The address on the right is saying where the function would live in RAM if the DLL was loaded at its PreferredLoadAddress – which is stored at the top of the .map file, but is almost always 0x10000000 for a DLL.  Which makes it easy, because you just chop off the top part of the address to find out where the function would live if the DLL was loaded starting at 0.  So offset 0x00005678 from the beginning of devmgr.dll is the symbol I_AdvertiseDeviceInterface.  Any offset between 0x0000556C and 0x00005773 inside devmgr.dll falls inside I_AdvertiseDeviceInterface.  And, since devmgr.dll is loaded at address 0x03EE0000, any address between 0x03EE556C and 0x03EE5773 corresponds to I_AdvertiseDeviceInterface.  So again you are basically using “Price is Right” matching.

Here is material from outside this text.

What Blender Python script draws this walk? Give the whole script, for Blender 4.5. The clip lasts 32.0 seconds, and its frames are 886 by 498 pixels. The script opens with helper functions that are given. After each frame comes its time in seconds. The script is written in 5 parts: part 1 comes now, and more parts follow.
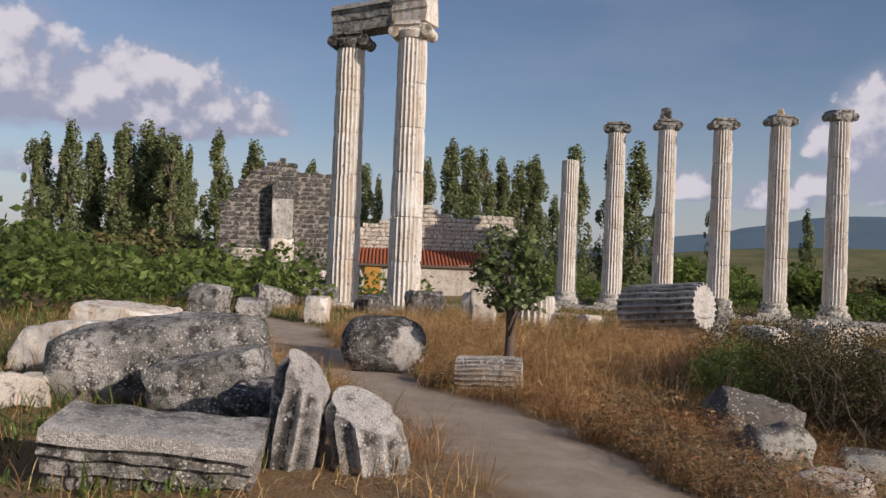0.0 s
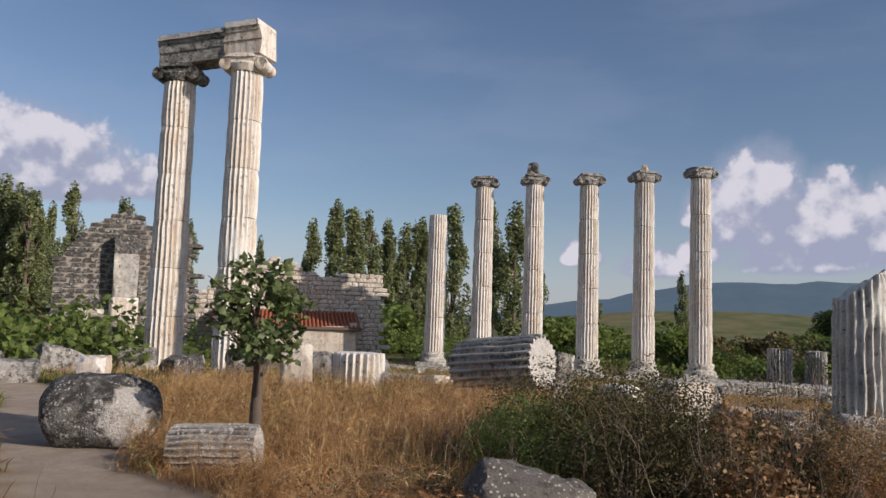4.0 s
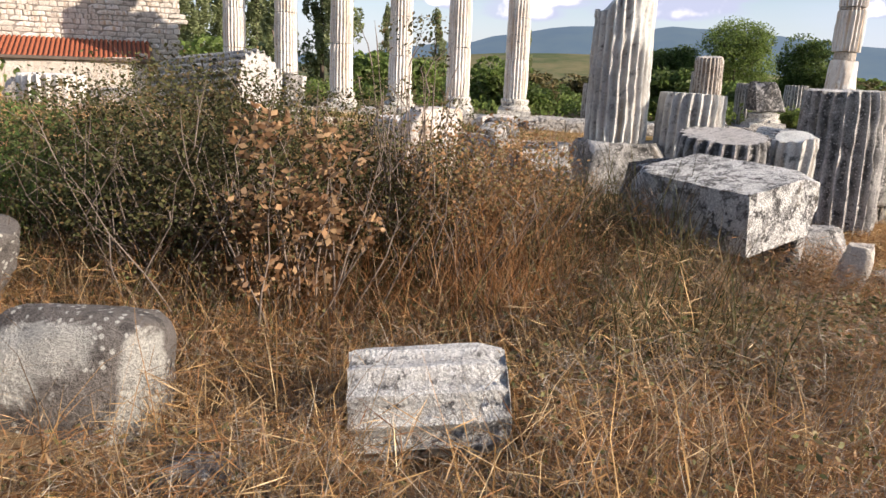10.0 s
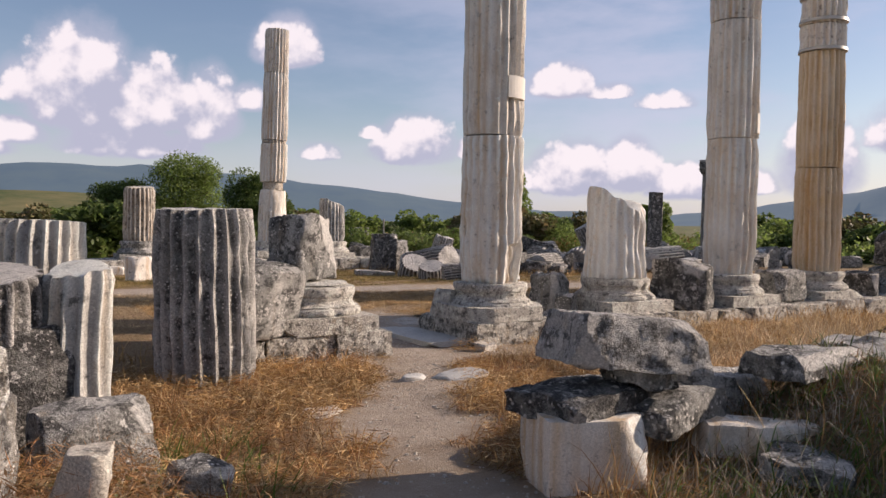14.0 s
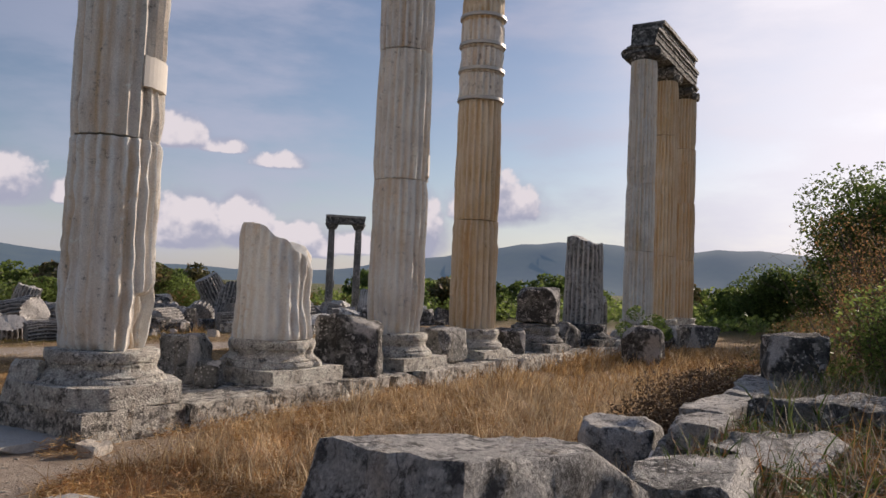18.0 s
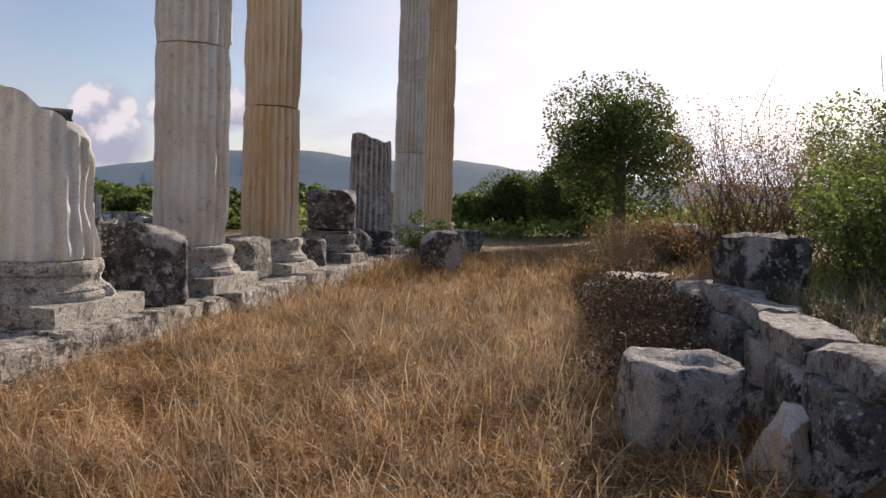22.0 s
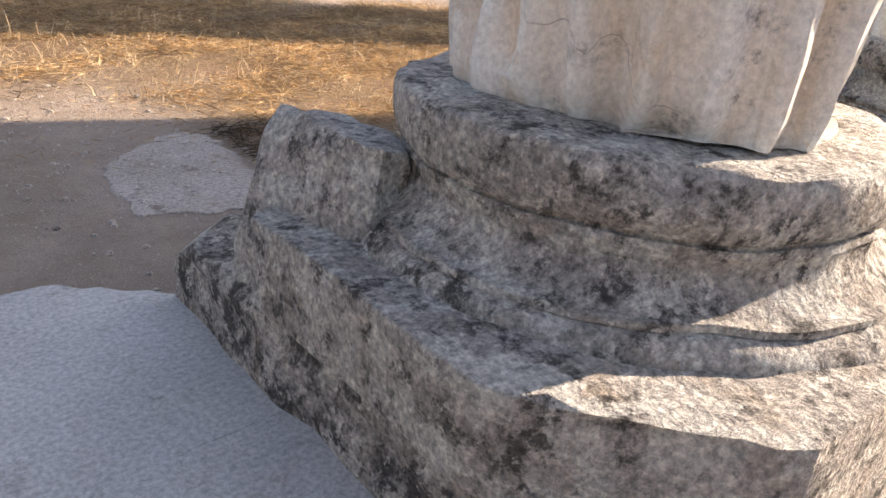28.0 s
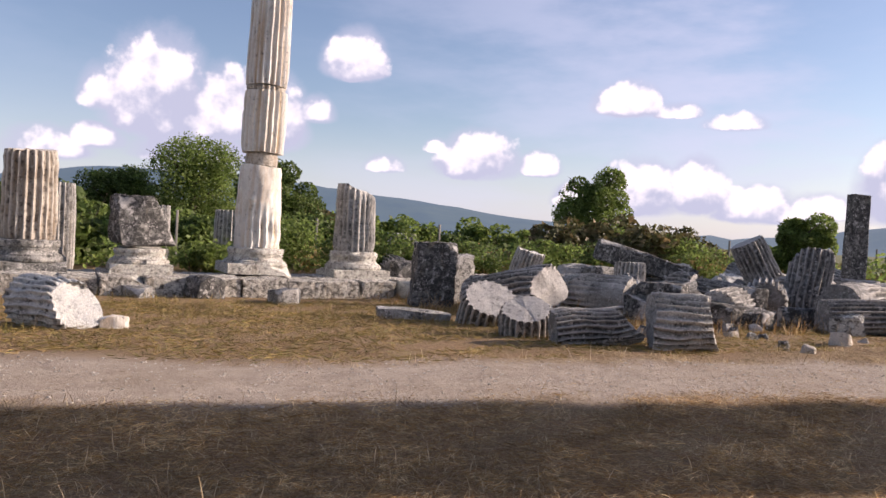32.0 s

EXEs are a little different, but even easier.  Most EXEs will be linked with a PreferredLoadAddress of 0x00010000, but that is the spot the Windows CE kernel always loads an EXE at anyway.  So there’s no subtraction involved – just use the address to the right of the symbol.

Once you get used to doing this stuff, it’s not that hard, just a little manual labor.  In general the formula for going from ADDRESS à SYMBOL is:

    (.map file offset) = (address) – (module base addr) + (module preferred load addr)

And remember to use “Price is Right” matching for the module and the symbol: whichever has the closest address without going over is the closest match.

Figuring out what source line it is

You can even get down to the source line if you have the COD files to look at.  I have rarely had to do this kind of lookup, but it is occasionally useful.  The two main uses I’ve had for it are: figuring out exactly which line of source/disassembly a crash or debug break occurred on, and figuring out which instance of a function call is involved in a callstack.  For example if function Foo calls function Bar twice, and I’m looking at a callstack which involves Foo calling Bar, I may want to know which invocation of Bar it was inside Foo.  The address given for Foo in the stack is the address where the jump to Bar occurred, so I can use the address given for Foo in the stack to figure out what line of code the jump occurred on.

COD files come from compiling the code with the WINCECOD environment variable set to 1.  By default WINCECOD is not set, so you will not have COD files by default.  And COD files are not shipped with the Platform Builder CDs or with the Windows CE source.  So unless you have buildable source for the OS, this work is only possible for your own code.

You may have noticed that the MAP file lists the OBJ file the function came from.  For example I_AdvertiseDeviceInterface came from the devpnp.obj file which was linked into devcore.lib.  This means the code was in “devpnp.c” or “devpnp.cpp.”  If you know where this source file is, you can go to the right directory, set WINCECOD=1, build –c, and then open the COD file from obj\%_TGTCPU%\%WINCEDEBUG%.  It’ll be named after the C or CPP file – in this case devpnp.cod.  The function name will appear several times in the COD file, but in only one case will the function name be followed by the word “PROC,” and this is the beginning of the assembly code for that function.  Here’s a sample that’s munged a little from reality.

_I_AdvertiseDeviceInterface PROC NEAR ; COMDAT

; 348 : {

  001e8 55 push ebp
001e9 8b ec mov ebp, esp
001eb 81 ec 14 02 00
00 sub esp, 532 ; 00000214H
001f1 a1 00 00 00 00 mov eax, DWORD PTR ___cke
001f6 53 push ebx
001f7 56 push esi

; 349 : ULONG result = ERROR_SUCCESS;

  001f8 33 f6 xor esi, esi

As you can see, the source code and line numbers are included in the COD file next to the assembly code that implements the source.  Each assembly instruction is labeled with an address.  So the COD file provides the mapping from function offset to source line.  Sometimes the assembly for the function is labeled starting with 0, and sometimes not.  (I believe it may depend on which compiler is being used – meaning it varies by CPU type.)  If not, you have to take the function start label into account.  So in this example the function starts at label 0x001E8.

So the formula for the line of assembly to look for is:

    (assembly label) = (.map file offset) – (function start addr from .map) + (function start label from .cod)

And to complete my example, subtracting the start offset of I_AdvertiseDeviceInterface 0x0000556C from the address 0x00005678, I find that the address I'm interested in is at offset 0x0000010C from the beginning of the function.  Add that to the start label 0x001E8 of I_AdvertiseDeviceInterface from the COD file, and I am looking for the assembly line labeled 0x002F4.  This line will tell me exactly what assembly code is at that address, and what line of source code that corresponds to.